Fazem dois anos e meio que ocorreu a mega operação policial no Complexo do Alemão, conhecida como Chacina do Pan. Foi em 27 de Junho de 2007, que se firmou uma parceria entre o Governo do Estado do Rio de Janeiro (através da Polícia Civil e Militar) e o Governo Federal (através da Força Nacional de Segurança). O efetivo policial contou com um total de 1.350 homens, utilizando 1080 fuzis, 180.000 balas, com duração de aproximadamente 8 horas. Esta intervenção culminou, em um único dia, com 19 pessoas mortas e 62 pessoas feridas por arma de fogo.

                        Cabe destacar o panorama geral de letalidade que se delineia no cenário carioca. Os elevados índices de homicídios corroboram o entendimento de que a Polícia brasileira é a que mais mata no mundo, em torno de 3 pessoas por dia. Trata-se de uma Polícia que produz algo em torno de 10 a 20 % do número total de homicídios do Estado. A cifra de execuções produzidas pela Polícia é eclipsada no instrumento da ditadura militar, intitulado de auto de resistência. Em 2007, no Estado do Rio de Janeiro, o número foi de 1.330 autos de resistência; e já em 2008, o número foi de 1.134 autos de resistência, ou seja, de homicídios. Vale acompanhar os últimos dados do Instituo de Segurança Pública, divulgados em 29.10.2009, que denotam os números do triênio: Julho, Agosto e Setembro de 2009, que correspondem a um incremento de 32,3% do total de autos de resistência, se comparados ao mesmo triênio do ano passado. Cumpre destacar a média do DATASUS, que de 1979 a 2009 registrou, nestes 30 anos, um número perto de 1 milhão de homicídios.

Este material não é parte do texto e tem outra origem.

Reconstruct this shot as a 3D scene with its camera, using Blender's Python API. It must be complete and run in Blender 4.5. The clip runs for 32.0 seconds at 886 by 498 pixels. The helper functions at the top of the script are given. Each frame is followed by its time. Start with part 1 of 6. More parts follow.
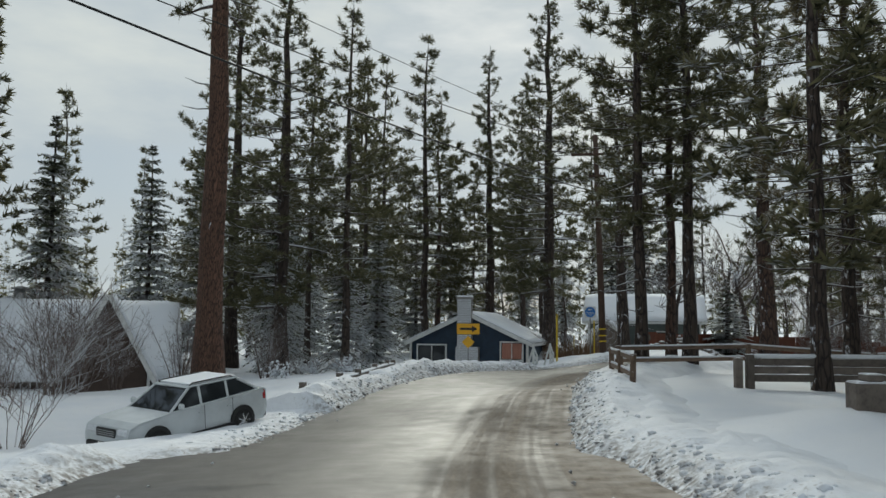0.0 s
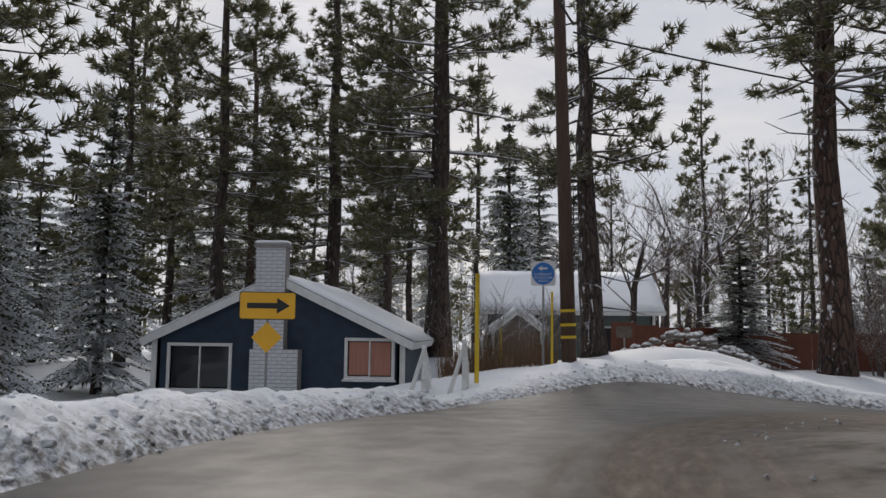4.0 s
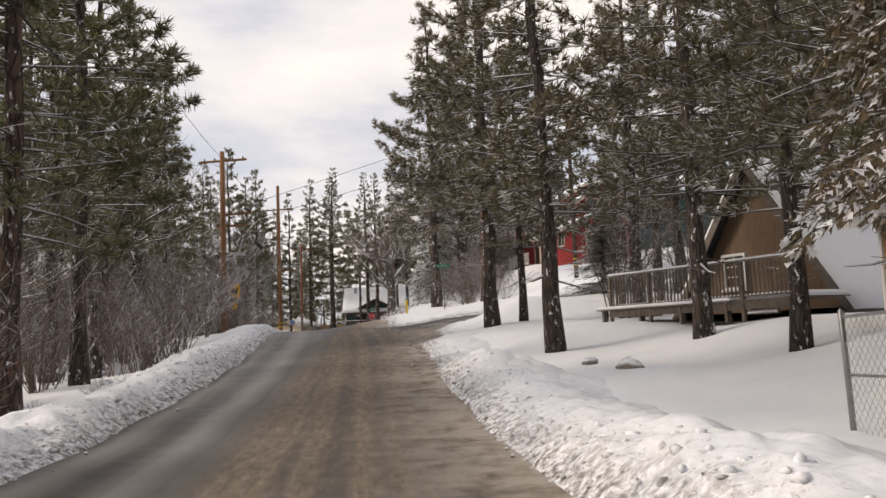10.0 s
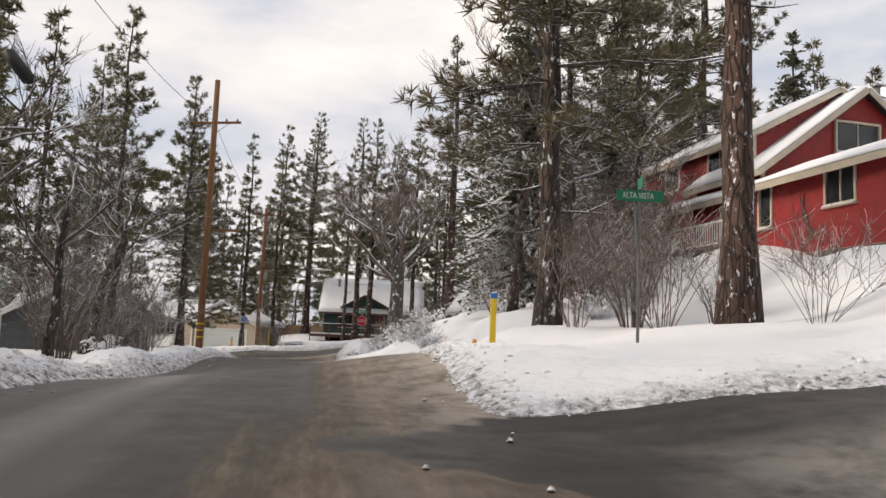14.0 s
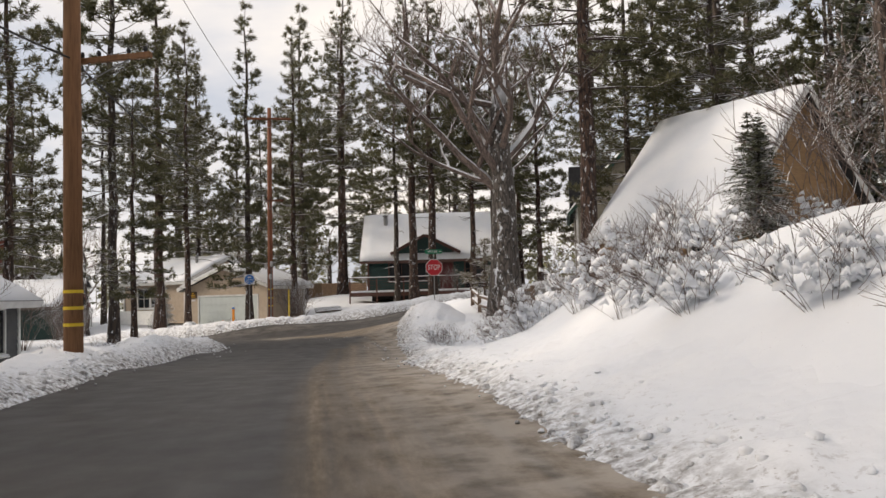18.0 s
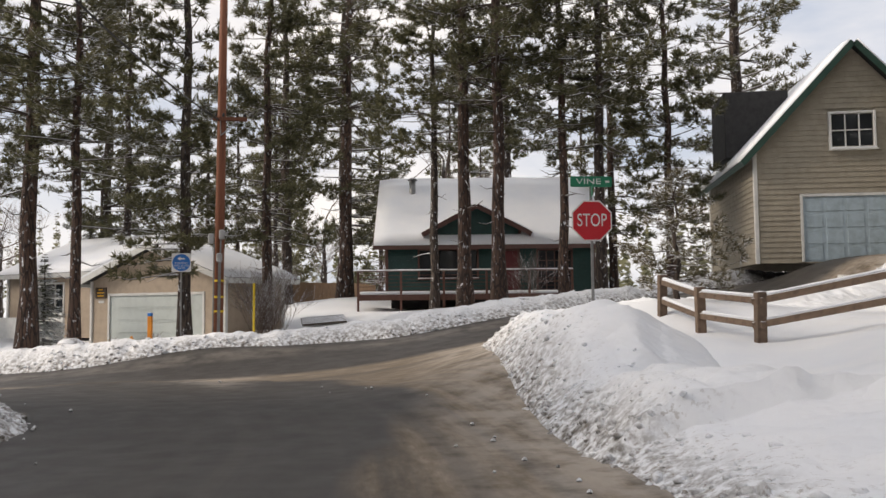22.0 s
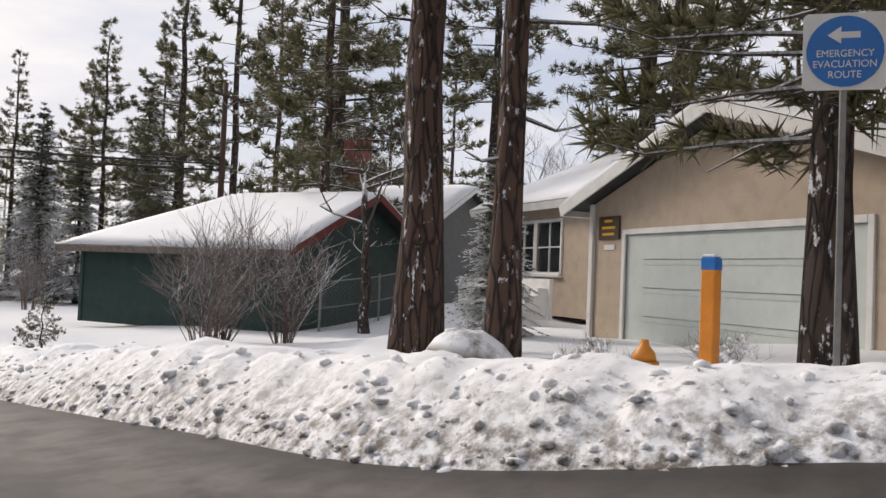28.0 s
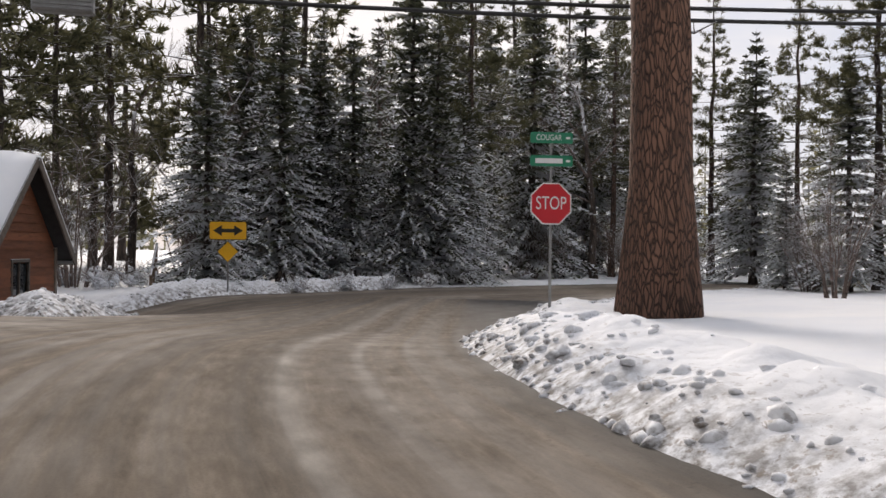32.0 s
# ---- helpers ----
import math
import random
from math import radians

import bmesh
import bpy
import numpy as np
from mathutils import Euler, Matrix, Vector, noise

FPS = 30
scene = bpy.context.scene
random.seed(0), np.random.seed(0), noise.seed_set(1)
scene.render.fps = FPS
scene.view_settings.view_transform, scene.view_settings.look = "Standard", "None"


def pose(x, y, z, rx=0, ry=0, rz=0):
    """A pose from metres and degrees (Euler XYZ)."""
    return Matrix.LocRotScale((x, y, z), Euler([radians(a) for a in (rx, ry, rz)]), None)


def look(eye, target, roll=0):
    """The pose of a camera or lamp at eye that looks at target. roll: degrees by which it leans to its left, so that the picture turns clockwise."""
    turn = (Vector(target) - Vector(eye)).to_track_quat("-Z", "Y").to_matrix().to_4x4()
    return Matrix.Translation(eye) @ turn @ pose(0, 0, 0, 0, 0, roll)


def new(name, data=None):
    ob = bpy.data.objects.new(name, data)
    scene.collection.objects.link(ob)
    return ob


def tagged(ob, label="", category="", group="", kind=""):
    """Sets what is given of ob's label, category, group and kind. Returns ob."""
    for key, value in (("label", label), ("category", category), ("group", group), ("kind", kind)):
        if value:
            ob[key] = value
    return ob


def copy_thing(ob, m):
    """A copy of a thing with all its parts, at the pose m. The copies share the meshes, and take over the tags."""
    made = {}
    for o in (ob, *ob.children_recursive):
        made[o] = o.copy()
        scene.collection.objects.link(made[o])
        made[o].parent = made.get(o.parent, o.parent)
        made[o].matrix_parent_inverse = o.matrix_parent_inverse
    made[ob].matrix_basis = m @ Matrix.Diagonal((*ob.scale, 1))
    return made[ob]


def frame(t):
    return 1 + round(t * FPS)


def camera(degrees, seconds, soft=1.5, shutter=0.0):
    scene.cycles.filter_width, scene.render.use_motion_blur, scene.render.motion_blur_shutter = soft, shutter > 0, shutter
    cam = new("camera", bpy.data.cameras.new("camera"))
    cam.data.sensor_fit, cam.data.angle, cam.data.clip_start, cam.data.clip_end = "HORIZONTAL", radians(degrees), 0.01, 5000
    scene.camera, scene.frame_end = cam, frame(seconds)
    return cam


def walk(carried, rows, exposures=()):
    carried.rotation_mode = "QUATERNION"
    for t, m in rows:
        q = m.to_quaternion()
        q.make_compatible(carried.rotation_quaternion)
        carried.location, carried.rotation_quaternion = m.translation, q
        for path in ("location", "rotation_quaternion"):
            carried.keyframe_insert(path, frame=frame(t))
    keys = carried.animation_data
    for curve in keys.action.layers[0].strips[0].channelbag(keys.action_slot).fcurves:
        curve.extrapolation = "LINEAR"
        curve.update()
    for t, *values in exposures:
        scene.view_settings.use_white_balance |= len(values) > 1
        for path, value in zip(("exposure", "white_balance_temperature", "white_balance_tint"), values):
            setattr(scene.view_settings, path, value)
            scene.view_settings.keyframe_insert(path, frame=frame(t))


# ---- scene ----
cam = camera(55.6, 32.0)
PATH = [
    (0, (4.396, -27.55, 2.066), (3.91, -25.619, 2.245), 0.5),
    (0.5, (3.563, -24.345, 1.893), (3.094, -22.407, 2.054), 0.5),
    (1, (2.732, -21.277, 1.719), (2.312, -19.328, 1.887), 1.2),
    (1.5, (2.002, -18.119, 1.544), (1.636, -16.16, 1.718), 1.8),
    (2, (1.375, -14.942, 1.384), (1.052, -12.976, 1.557), 2.4),
    (2.5, (0.832, -11.7, 1.301), (0.542, -9.728, 1.475), 1.7),
    (4.5, (-0.006, -0.001, 1.426), (-0.009, 1.987, 1.638), -0.4),
    (5, (0.33, 2.218, 1.489), (0.543, 4.192, 1.727), -2.1),
    (5.5, (0.715, 4.866, 1.54), (1.227, 6.783, 1.786), -1.9),
    (6, (1.278, 8.251, 1.529), (2.178, 10.021, 1.775), -1.8),
    (6.5, (2.877, 10.736, 1.497), (4.113, 12.288, 1.746), -3.0),
    (7, (4.434, 12.774, 1.435), (5.994, 13.999, 1.691), -5.1),
    (7.5, (6.894, 14.422, 1.327), (8.683, 15.29, 1.544), -5.5),
    (8, (9.599, 15.34, 1.117), (11.515, 15.887, 1.298), -4.4),
    (8.5, (12.647, 16.121, 0.862), (14.615, 16.441, 1.03), -3.1),
    (9, (16.15, 16.884, 0.608), (18.129, 17.124, 0.772), -2.9),
    (9.5, (19.955, 17.685, 0.363), (21.933, 17.922, 0.542), -3.7),
    (10, (23.954, 18.581, 0.22), (25.93, 18.801, 0.429), -2.4),
    (10.5, (28.015, 19.489, 0.144), (29.989, 19.753, 0.324), -1.3),
    (11, (32.037, 20.38, 0.116), (34.019, 20.618, 0.247), 0.6),
    (11.5, (36.12, 21.359, 0.157), (38.107, 21.529, 0.305), 1.6),
    (12, (40.645, 22.303, 0.39), (42.631, 22.457, 0.569), 2.1),
    (12.5, (45.098, 23.208, 0.647), (47.083, 23.37, 0.833), 2.5),
    (13, (49.619, 24.146, 0.992), (51.604, 24.303, 1.18), 2.4),
    (13.5, (54.129, 25.104, 1.381), (56.113, 25.261, 1.58), 2.3),
    (14, (58.487, 26.185, 1.738), (60.466, 26.375, 1.958), 2.3),
    (14.5, (62.674, 27.225, 2.021), (64.646, 27.486, 2.228), 2.0),
    (15, (66.42, 28.246, 2.241), (68.389, 28.545, 2.426), 1.9),
    (15.5, (69.091, 29.68, 2.325), (71.067, 29.953, 2.471), 2.2),
    (17.5, (81.736, 31.717, 2.009), (83.717, 31.983, 2.097), -1.3),
    (18, (85.032, 32.739, 1.965), (87.01, 33.016, 2.068), -1.6),
    (18.5, (88.211, 33.73, 1.967), (90.187, 34.014, 2.085), -0.8),
    (19, (91.36, 34.783, 1.992), (93.337, 35.066, 2.113), -0.6),
    (19.5, (94.435, 35.656, 2.004), (96.411, 35.94, 2.121), -0.7),
    (20, (96.94, 36.439, 1.977), (98.918, 36.724, 2.072), -0.6),
    (20.5, (99.666, 37.252, 1.909), (101.644, 37.53, 2.01), -0.2),
    (21, (102.301, 38.013, 1.813), (104.28, 38.278, 1.938), 0.0),
    (21.5, (105.072, 38.616, 1.683), (107.05, 38.883, 1.808), -0.3),
    (22, (107.451, 39.301, 1.566), (109.43, 39.558, 1.7), -0.6),
    (22.5, (109.823, 39.934, 1.484), (111.803, 40.185, 1.608), 0.2),
    (23, (112.27, 40.552, 1.471), (114.249, 40.825, 1.568), 0.4),
    (23.5, (114.233, 41.063, 1.435), (116.21, 41.349, 1.531), 0.7),
    (24, (116.004, 41.305, 1.332), (117.976, 41.609, 1.466), 0.6),
    (24.5, (117.508, 41.79, 1.25), (119.479, 42.084, 1.421), 0.2),
    (26.5, (123.843, 44.794, 1.237), (125.711, 45.499, 1.354), 2.1),
    (27, (124.913, 45.944, 1.233), (126.668, 46.898, 1.339), 1.6),
    (27.5, (126.061, 47.455, 1.215), (127.672, 48.637, 1.295), 2.2),
    (28, (127.132, 49.118, 1.164), (128.554, 50.523, 1.229), 2.3),
    (28.5, (127.704, 50.877, 1.132), (128.922, 52.462, 1.178), 2.4),
    (29, (128.218, 52.88, 1.049), (129.221, 54.61, 1.082), 2.3),
    (29.5, (128.635, 55.201, 0.908), (129.452, 57.026, 0.937), 2.2),
    (30, (128.948, 57.458, 0.809), (129.573, 59.358, 0.832), 1.3),
    (30.5, (129.124, 59.882, 0.674), (129.558, 61.835, 0.692), 0.1),
    (31, (128.929, 62.166, 0.47), (129.219, 64.145, 0.481), -0.8),
    (31.5, (128.657, 64.616, 0.256), (128.853, 66.606, 0.267), -0.5),
    (32, (128.394, 66.707, 0.05), (128.558, 68.7, 0.061), 0.6),
]
walk(cam, [(t, look(eye, target, roll)) for t, eye, target, roll in PATH],
     [(0, -0.12, 6450, 0), (2.5, -0.02, 6550, 8), (5, 0.03, 6750, 13), (7, 0.23, 7150, 15), (8, 0.48, 7350, 16), (11, 0.53, 7550, 15), (15, 0.53, 7400, 14), (20, 0.5, 7550, 13), (24, 0.73, 7050, 13), (27, 0.8, 7000, 13), (28.5, 0.33, 7100, 15), (30, 0.22, 7100, 15), (32, 0.5, 7100, 15)])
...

                   O modelo de política criminal da Secretaria de Segurança Pública do Rio de Janeiro é marcado pelo confronto, pela repressão por operações bélicas, que transformam os opositores em inimigos, que devem ser eliminados. Assim, as atividades de enfrentamento dos policiais são direcionadas ao alvo, que se subsume ao estereótipo do “traficante de drogas”, como se indivíduos suspeitos de integrar essa categoria pudessem ser exterminados, como se os policiais obtivessem um salvo conduto, na medida em que as mortes dos traficantes são respaldadas pela sociedade, e, portanto, legitimadas. Cabe frisar que tais práticas de guerra transcorrem nas favelas, lugares de remanescência do esquadrinhamento do mercado, cartografia do espaço do rebotalho, estando seus moradores, consumidores falhos que são, com suas vidas nuas, inscritos na matabilidade.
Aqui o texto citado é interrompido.